▶ _Given instruction_
Reproduce only the lines of the material below that start at the line containing "Continue the Blender" and stop at the line containing "bars([(2.46, 2.86, y, y". Keep both end lines.

▶ _Data_
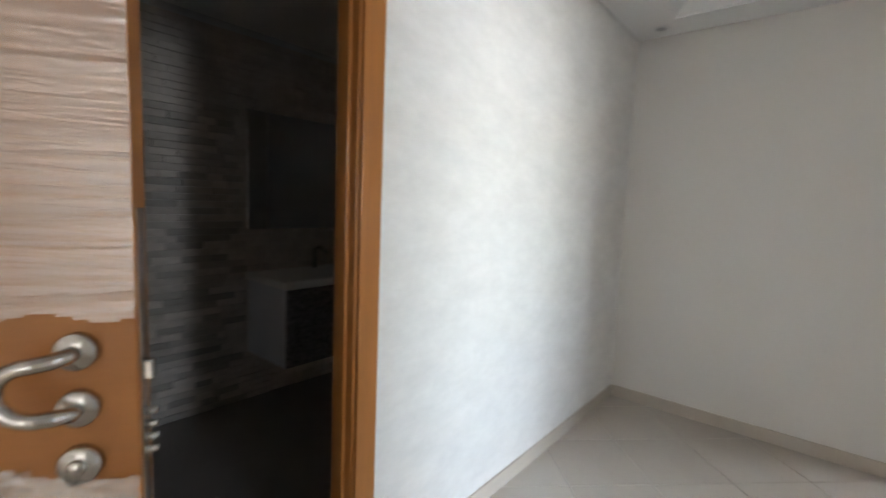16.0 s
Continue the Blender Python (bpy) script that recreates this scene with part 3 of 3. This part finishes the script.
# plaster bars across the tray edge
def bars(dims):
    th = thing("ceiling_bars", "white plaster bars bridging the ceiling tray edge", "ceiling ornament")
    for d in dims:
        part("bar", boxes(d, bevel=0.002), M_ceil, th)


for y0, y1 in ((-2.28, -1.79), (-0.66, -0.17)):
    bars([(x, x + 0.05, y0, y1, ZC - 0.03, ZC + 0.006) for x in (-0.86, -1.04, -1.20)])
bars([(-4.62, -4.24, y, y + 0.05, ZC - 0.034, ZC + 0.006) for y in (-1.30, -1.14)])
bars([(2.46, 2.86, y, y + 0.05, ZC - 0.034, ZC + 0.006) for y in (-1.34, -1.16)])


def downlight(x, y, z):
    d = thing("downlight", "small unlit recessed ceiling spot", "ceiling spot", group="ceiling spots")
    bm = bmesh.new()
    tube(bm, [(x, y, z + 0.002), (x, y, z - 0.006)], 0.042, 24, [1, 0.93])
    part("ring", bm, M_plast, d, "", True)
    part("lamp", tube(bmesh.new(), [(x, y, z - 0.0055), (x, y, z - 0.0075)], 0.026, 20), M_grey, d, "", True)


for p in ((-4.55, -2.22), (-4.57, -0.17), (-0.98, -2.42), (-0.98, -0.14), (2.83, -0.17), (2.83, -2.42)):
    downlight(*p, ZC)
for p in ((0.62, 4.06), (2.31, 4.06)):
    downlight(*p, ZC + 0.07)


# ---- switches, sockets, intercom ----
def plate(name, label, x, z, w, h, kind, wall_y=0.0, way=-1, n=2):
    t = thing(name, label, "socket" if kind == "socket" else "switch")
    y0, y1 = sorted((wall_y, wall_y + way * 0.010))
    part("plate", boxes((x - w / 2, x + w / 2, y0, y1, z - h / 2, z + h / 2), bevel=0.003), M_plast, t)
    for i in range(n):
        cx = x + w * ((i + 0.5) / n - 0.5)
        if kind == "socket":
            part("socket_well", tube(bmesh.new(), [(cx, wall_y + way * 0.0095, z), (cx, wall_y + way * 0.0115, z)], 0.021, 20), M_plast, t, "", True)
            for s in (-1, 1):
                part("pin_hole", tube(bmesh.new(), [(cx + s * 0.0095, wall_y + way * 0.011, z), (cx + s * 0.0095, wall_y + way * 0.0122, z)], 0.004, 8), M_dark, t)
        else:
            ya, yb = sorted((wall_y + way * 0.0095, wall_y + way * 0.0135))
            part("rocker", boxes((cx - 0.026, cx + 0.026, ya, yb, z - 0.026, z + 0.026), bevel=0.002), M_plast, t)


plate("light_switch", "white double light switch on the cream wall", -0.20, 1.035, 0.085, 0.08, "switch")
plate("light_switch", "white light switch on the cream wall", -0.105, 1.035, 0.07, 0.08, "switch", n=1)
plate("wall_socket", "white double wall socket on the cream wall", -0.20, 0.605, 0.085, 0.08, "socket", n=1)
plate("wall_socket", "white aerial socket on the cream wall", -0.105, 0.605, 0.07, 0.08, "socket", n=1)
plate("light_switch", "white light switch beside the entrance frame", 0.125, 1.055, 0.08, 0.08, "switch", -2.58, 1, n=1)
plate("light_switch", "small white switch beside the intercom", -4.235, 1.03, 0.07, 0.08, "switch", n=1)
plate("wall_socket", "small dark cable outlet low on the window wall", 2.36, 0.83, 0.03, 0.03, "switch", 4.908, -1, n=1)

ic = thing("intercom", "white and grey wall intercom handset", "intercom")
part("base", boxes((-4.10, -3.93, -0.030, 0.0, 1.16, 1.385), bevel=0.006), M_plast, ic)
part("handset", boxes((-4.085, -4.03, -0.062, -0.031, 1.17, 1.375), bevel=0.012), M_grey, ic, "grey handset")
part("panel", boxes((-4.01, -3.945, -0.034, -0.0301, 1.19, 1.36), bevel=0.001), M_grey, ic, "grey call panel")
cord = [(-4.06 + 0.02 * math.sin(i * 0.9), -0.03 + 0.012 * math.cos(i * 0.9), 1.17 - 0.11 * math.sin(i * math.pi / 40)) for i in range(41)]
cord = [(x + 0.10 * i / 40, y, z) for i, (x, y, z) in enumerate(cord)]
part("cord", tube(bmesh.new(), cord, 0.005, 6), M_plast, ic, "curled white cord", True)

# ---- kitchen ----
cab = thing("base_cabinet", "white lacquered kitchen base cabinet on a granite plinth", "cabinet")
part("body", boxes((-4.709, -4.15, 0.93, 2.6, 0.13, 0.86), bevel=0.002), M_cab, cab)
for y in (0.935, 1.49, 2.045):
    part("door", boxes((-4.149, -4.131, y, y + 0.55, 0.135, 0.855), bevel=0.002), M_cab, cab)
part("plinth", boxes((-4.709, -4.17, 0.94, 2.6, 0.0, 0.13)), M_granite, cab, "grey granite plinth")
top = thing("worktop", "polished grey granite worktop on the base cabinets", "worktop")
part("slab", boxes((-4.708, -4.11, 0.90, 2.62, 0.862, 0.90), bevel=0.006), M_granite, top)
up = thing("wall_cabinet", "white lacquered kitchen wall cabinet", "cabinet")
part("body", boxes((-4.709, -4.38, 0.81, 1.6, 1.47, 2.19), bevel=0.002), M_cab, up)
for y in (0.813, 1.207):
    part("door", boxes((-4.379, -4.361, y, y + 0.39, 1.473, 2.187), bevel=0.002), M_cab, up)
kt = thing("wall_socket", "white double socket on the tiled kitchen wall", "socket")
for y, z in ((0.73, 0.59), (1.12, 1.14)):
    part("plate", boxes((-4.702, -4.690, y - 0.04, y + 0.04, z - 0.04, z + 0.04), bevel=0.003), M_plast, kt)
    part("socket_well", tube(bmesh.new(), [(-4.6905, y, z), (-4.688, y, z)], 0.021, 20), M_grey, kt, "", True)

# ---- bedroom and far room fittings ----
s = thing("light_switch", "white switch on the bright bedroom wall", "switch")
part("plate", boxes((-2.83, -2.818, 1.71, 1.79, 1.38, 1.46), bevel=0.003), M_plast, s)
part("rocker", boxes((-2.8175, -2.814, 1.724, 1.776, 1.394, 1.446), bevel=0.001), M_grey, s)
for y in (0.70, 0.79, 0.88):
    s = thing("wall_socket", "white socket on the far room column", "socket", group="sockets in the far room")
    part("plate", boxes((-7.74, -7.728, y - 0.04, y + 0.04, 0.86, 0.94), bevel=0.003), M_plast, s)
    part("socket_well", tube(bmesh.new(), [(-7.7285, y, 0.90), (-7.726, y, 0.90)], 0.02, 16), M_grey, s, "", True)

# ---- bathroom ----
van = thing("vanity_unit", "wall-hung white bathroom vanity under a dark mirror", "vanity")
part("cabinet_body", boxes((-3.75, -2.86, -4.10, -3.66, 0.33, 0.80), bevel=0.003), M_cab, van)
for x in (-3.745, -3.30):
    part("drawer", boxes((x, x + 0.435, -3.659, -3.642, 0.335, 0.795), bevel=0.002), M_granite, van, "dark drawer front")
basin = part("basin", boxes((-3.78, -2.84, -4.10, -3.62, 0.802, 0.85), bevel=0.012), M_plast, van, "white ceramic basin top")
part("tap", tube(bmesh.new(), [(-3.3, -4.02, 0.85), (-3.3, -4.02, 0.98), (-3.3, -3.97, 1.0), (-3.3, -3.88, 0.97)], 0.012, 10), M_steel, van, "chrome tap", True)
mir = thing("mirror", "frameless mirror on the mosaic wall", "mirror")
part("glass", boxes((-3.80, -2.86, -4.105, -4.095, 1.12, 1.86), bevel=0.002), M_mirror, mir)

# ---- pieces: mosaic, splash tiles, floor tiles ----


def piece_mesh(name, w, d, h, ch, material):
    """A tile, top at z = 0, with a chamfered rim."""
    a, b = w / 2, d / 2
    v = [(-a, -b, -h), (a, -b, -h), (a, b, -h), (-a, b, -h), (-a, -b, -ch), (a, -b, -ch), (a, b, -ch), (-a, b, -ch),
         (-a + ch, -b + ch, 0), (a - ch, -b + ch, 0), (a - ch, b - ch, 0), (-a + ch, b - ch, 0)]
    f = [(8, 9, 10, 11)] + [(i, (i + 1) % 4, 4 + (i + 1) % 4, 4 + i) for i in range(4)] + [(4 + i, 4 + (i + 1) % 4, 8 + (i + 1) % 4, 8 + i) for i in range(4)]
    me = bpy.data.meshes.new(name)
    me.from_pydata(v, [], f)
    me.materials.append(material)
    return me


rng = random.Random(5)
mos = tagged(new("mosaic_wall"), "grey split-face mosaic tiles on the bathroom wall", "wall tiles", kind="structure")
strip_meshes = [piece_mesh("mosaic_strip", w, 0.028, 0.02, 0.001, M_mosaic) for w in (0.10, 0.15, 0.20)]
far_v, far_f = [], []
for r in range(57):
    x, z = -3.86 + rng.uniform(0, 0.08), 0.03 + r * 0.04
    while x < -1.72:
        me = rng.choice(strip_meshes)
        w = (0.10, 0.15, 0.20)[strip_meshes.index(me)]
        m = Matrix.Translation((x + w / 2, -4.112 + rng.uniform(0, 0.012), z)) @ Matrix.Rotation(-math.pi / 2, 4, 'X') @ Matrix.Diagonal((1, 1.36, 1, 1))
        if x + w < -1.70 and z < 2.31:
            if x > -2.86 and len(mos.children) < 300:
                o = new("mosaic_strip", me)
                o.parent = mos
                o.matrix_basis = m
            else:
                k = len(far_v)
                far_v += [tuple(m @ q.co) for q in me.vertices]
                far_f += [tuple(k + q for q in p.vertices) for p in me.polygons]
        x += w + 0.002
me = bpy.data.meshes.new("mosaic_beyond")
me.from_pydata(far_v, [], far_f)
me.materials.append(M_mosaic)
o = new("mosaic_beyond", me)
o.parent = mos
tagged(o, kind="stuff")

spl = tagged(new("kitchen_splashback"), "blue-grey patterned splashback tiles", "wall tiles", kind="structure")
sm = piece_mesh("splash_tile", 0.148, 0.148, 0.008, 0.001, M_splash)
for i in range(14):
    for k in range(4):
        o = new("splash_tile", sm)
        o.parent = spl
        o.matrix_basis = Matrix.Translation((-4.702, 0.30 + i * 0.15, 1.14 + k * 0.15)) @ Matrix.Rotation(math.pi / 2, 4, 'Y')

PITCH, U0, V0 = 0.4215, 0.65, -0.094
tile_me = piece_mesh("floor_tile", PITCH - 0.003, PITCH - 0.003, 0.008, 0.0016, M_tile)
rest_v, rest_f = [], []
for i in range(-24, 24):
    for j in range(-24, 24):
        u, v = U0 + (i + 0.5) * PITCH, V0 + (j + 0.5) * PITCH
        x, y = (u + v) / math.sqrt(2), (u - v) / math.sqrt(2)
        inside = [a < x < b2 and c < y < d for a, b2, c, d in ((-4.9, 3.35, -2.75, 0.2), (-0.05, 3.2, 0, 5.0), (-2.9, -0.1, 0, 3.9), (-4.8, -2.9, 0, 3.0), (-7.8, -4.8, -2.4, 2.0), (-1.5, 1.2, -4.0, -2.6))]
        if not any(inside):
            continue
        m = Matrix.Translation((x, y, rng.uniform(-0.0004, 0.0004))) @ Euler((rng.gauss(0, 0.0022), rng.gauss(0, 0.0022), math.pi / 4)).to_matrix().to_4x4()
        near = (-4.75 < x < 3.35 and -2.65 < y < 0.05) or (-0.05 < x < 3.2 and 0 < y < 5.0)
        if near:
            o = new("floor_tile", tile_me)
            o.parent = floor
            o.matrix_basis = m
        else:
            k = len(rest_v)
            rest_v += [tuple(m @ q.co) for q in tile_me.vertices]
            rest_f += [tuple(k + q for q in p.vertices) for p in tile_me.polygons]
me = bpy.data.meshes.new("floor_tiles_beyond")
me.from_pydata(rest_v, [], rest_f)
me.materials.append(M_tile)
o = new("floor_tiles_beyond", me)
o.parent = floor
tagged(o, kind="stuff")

▶ _Exercise result_
Continue the Blender Python (bpy) script that recreates this scene with part 3 of 3. This part finishes the script.
# plaster bars across the tray edge
def bars(dims):
    th = thing("ceiling_bars", "white plaster bars bridging the ceiling tray edge", "ceiling ornament")
    for d in dims:
        part("bar", boxes(d, bevel=0.002), M_ceil, th)


for y0, y1 in ((-2.28, -1.79), (-0.66, -0.17)):
    bars([(x, x + 0.05, y0, y1, ZC - 0.03, ZC + 0.006) for x in (-0.86, -1.04, -1.20)])
bars([(-4.62, -4.24, y, y + 0.05, ZC - 0.034, ZC + 0.006) for y in (-1.30, -1.14)])
bars([(2.46, 2.86, y, y + 0.05, ZC - 0.034, ZC + 0.006) for y in (-1.34, -1.16)])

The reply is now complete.